2. Based on Simpson v. State, 12 Ga. App. 292 (4) ( 77 S.E. 105), appellant submitted a request to charge which would require the jury to give the accused the benefit of the doubt and to convict of a lesser offense if the jury had a reasonable doubt as to which of two or more offenses the accused might be guilty. Appellant asserts that the trial court erred in failing to instruct the jury in the language of the requested charge and further compounded this error by instructing the jury that the lesser offense could be considered only if the jury found the accused not guilty of the greater offense. We find no error here.

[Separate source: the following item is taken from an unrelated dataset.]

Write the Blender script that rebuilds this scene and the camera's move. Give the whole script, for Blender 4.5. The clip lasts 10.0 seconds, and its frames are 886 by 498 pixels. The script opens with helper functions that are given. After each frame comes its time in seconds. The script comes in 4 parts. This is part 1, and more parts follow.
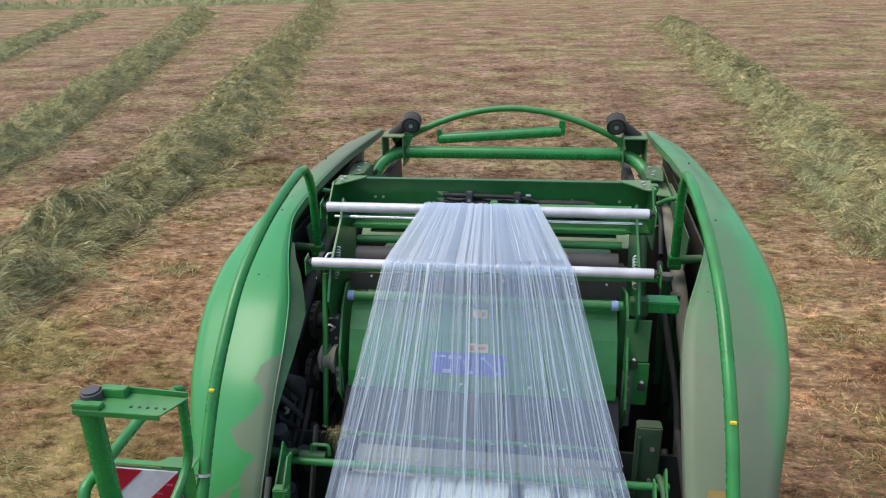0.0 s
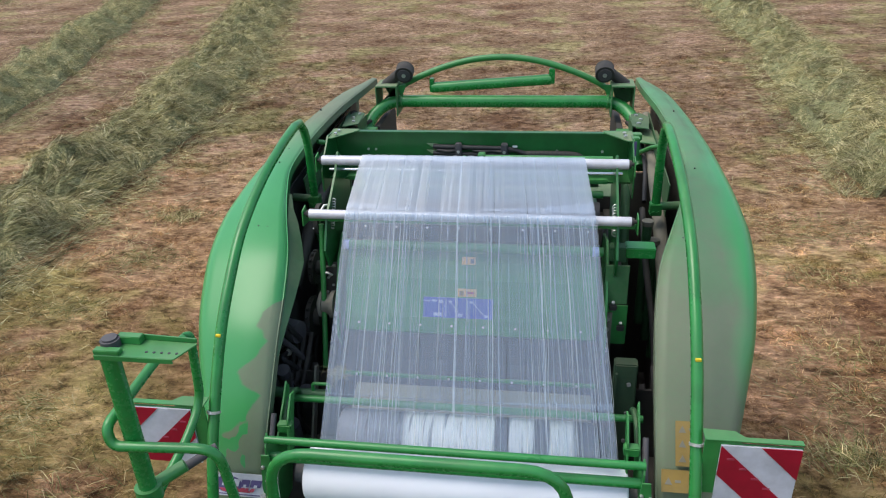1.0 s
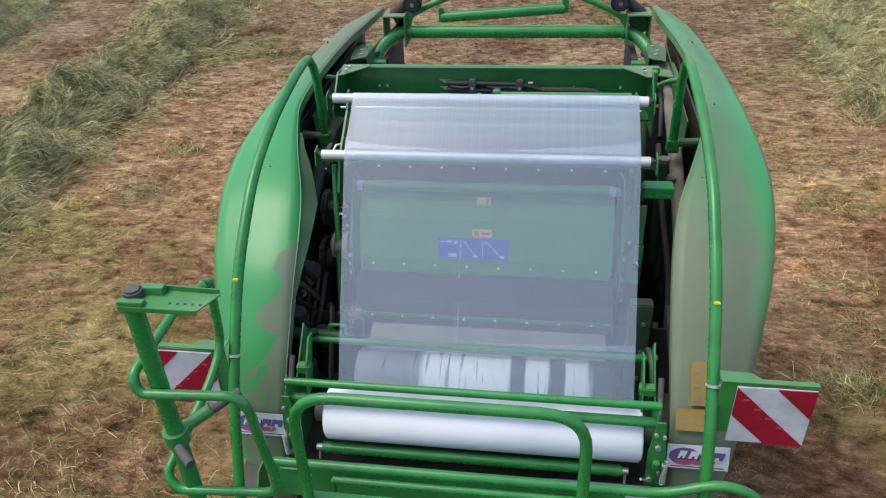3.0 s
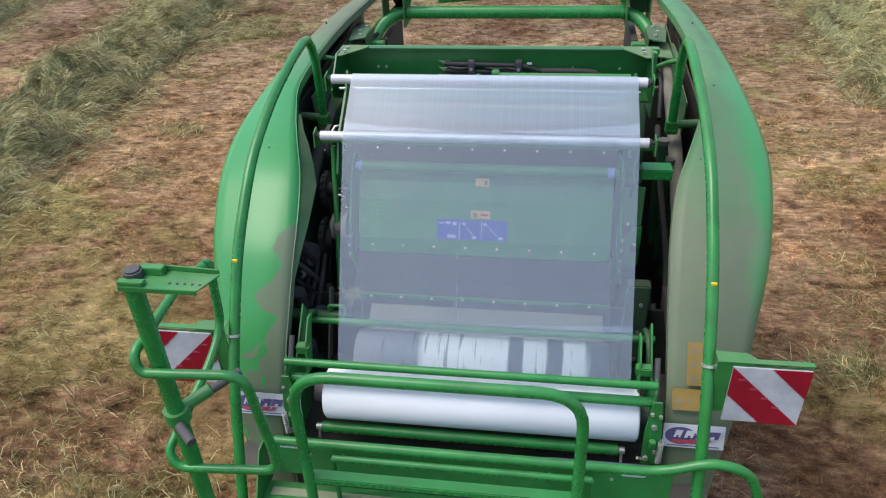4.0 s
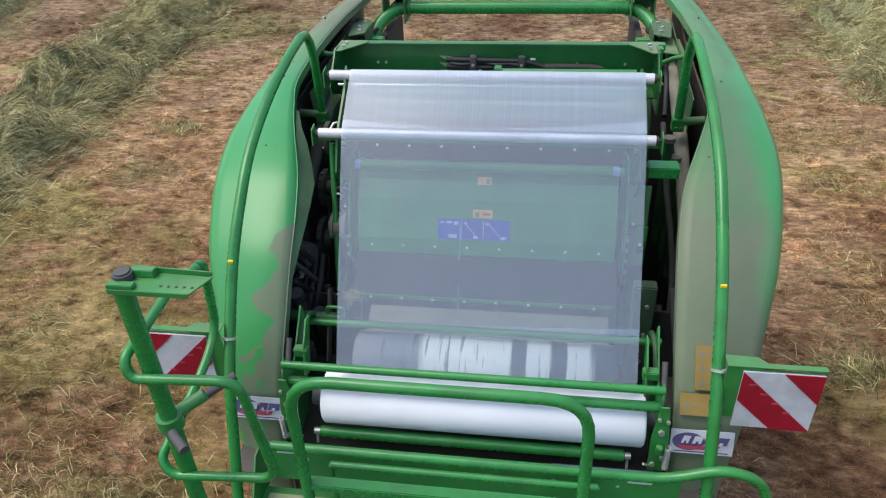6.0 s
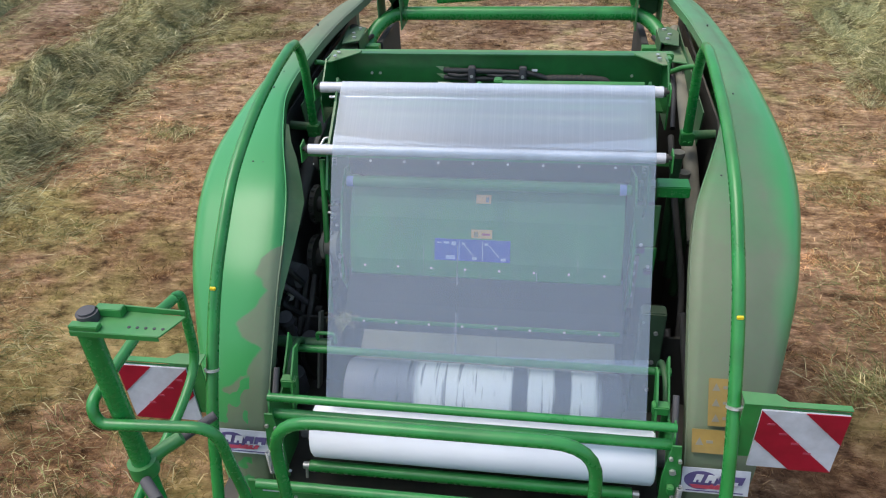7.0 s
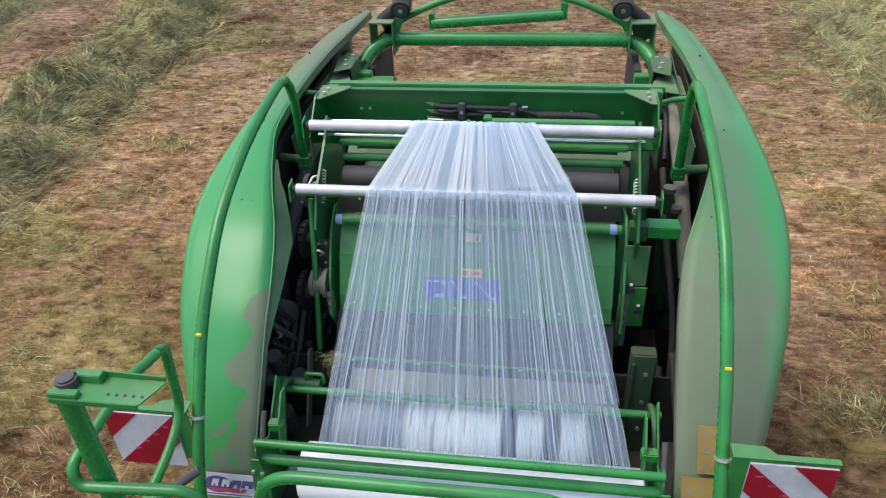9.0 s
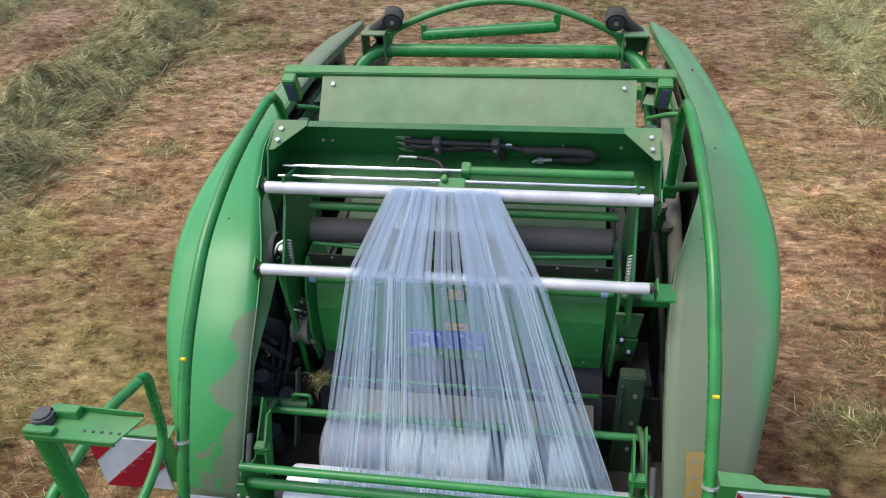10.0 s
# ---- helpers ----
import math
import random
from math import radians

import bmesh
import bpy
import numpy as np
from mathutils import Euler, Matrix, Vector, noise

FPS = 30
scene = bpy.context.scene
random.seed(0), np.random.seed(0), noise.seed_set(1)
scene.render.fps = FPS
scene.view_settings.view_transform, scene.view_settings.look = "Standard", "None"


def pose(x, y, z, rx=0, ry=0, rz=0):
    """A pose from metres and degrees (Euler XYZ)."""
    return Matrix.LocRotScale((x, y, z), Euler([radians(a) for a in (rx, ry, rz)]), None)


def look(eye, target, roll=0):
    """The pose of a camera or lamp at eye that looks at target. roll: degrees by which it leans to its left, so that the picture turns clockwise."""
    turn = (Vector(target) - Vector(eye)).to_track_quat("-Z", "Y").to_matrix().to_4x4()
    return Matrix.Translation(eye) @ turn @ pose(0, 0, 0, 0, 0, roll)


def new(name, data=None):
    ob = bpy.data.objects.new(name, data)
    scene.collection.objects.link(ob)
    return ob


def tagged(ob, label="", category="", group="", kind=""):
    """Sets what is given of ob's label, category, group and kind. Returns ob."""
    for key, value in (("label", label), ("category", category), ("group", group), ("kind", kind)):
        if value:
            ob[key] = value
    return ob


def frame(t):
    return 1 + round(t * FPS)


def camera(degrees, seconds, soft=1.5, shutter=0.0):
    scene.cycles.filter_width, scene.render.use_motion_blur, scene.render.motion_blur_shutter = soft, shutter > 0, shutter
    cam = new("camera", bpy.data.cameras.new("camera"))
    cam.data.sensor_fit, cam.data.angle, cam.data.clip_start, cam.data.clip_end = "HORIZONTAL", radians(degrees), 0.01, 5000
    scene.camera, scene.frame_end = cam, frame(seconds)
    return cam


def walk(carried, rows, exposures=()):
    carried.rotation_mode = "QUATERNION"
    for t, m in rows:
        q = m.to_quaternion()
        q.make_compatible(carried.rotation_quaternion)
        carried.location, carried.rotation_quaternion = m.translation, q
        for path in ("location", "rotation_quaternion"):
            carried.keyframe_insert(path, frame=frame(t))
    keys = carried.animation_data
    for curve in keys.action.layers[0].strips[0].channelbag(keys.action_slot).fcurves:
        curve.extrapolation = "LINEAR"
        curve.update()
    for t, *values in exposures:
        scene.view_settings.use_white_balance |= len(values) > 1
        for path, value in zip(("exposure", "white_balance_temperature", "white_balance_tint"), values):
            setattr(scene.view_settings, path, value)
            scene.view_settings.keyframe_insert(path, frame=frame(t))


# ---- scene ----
cam = camera(62.9, 10.0, soft=1.1)
PATH = [
    (0, (0.283, -2.041, 3.839), (0.002, -0.21, 3.085), -1.5),
    (0.5, (0.4, -2.158, 3.913), (0.111, -0.369, 3.067), -2.8),
    (1, (0.358, -2.174, 3.946), (0.078, -0.411, 3.043), -2.3),
    (1.5, (0.381, -2.139, 3.971), (0.098, -0.387, 3.049), -2.6),
    (2, (0.336, -2.114, 3.977), (0.056, -0.376, 3.027), -2.5),
    (2.5, (0.304, -2.121, 3.988), (0.025, -0.423, 2.97), -2.7),
    (3, (0.289, -2.127, 3.993), (0.013, -0.465, 2.914), -2.8),
    (4.5, (0.299, -2.141, 3.994), (0.025, -0.507, 2.873), -2.8),
    (5, (0.296, -2.136, 3.984), (0.022, -0.503, 2.862), -2.8),
    (6.5, (0.273, -1.984, 3.947), (-0.001, -0.353, 2.823), -2.8),
    (7, (0.266, -1.872, 3.939), (-0.008, -0.24, 2.815), -2.8),
    (7.5, (0.26, -1.807, 3.941), (-0.013, -0.176, 2.817), -2.8),
    (8, (0.264, -1.784, 3.978), (-0.009, -0.153, 2.854), -2.8),
    (8.5, (0.282, -1.771, 4.017), (0.009, -0.139, 2.894), -2.8),
    (9, (0.3, -1.759, 4.065), (0.027, -0.127, 2.942), -2.8),
    (9.5, (0.321, -1.742, 4.099), (0.049, -0.11, 2.975), -2.8),
    (10, (0.338, -1.683, 4.127), (0.067, -0.053, 2.999), -2.7),
]
walk(cam, [(t, look(e, g, r)) for t, e, g, r in PATH], [(0.0, 0.60), (2.5, 0.64), (5.0, 0.68), (8.0, 0.69), (10.0, 0.73)])

# ---- world, sun, exposure ----
world = bpy.data.worlds.new("world")
scene.world = world
world.use_nodes = True
wn = world.node_tree.nodes
sky = wn.new("ShaderNodeTexSky")
sky.sky_type = "NISHITA"
sky.sun_disc = False
sky.sun_elevation = radians(65)
sky.sun_rotation = radians(-102)
sky.dust_density = 3.0
sky.air_density = 1.4
world.node_tree.links.new(sky.outputs[0], wn["Background"].inputs[0])
wn["Background"].inputs[1].default_value = 0.15
sun_data = bpy.data.lights.new("sun", "SUN")
sun_data.energy, sun_data.angle, sun_data.color = 1.05, radians(34), (1.0, 0.97, 0.93)
sun = new("sun", sun_data)
sun.matrix_world = look((-5.5, -1.2, 12.0), (0, 0, 0))


# ---- materials ----
def nodes_of(name):
    m = bpy.data.materials.new(name)
    m.use_nodes = True
    nt = m.node_tree
    return m, nt, nt.nodes["Principled BSDF"]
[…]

The trial court instructed the jury that an acquittal was in order if the jury entertained a reasonable doubt as to the accused's guilt of the offenses set forth in the court's charge. We conclude that the charge as given was more favorable to the accused than the requested charge and that the court did not commit reversible error in failing to charge in the exact language requested. DuPre v. State, 153 Ga. 798 (9) ( 113 S.E. 428). Cf. Simmons v. State, 149 Ga. App. 830 (5) ( 256 S.E.2d 79). As given, the charge correctly stated the law as to the consideration of a lesser included offense. Powers v. State, 150 Ga. App. 25 (5) (1979).
Judgment affirmed. Deen, C. J., and Carley, J., concur.